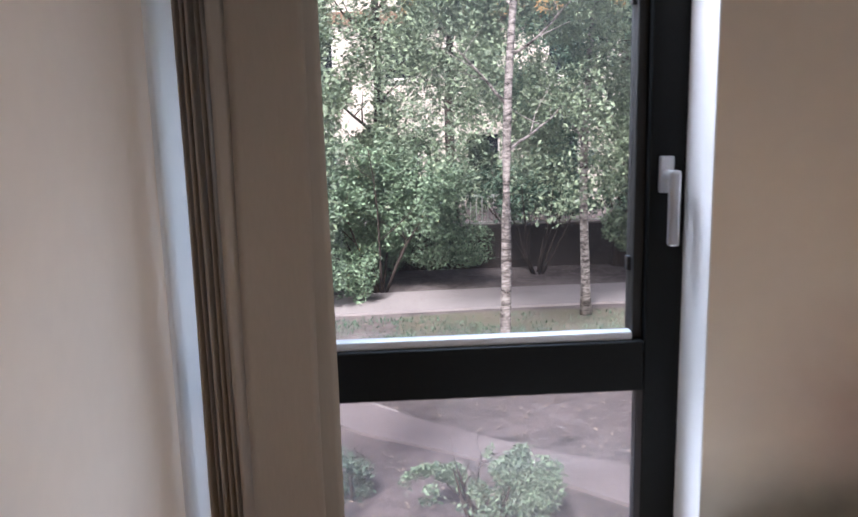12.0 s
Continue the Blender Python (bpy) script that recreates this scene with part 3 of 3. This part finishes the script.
socket(2.215, 0.086, "cream single aerial socket on the wall", "single")
socket(2.415, 0.146, "cream double power socket with two rockers", "double")
socket(2.590, 0.086, "cream single data socket on the wall", "single")
socket(2.715, 0.146, "cream double power socket near the window", "double")

# ---- mirror ----
MY0, MY1, MZ0, MZ1, MR = 2.262, 2.790, 1.212, 2.05, 0.065


def rounded(y0, y1, z0, z1, r, n=10):
    pts = []
    for cy, cz, a0 in ((y1 - r, z0 + r, -90), (y1 - r, z1 - r, 0), (y0 + r, z1 - r, 90), (y0 + r, z0 + r, 180)):
        pts += [(cy + r * math.cos(radians(a0 + 90 * k / n)), cz + r * math.sin(radians(a0 + 90 * k / n))) for k in range(n + 1)]
    return pts


def plate(pts, x0, x1):
    bm = bmesh.new()
    lo = [bm.verts.new((x0, y, z)) for y, z in pts]
    hi = [bm.verts.new((x1, y, z)) for y, z in pts]
    for k in range(len(pts)):
        j = (k + 1) % len(pts)
        bm.faces.new((lo[k], lo[j], hi[j], hi[k]))
    bm.faces.new(lo)
    bm.faces.new(hi)
    return bm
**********
- Aim of the task: Where a line of the material above holds the string "with", copy that line.

- Exercise response:
Continue the Blender Python (bpy) script that recreates this scene with part 3 of 3. This part finishes the script.
socket(2.415, 0.146, "cream double power socket with two rockers", "double")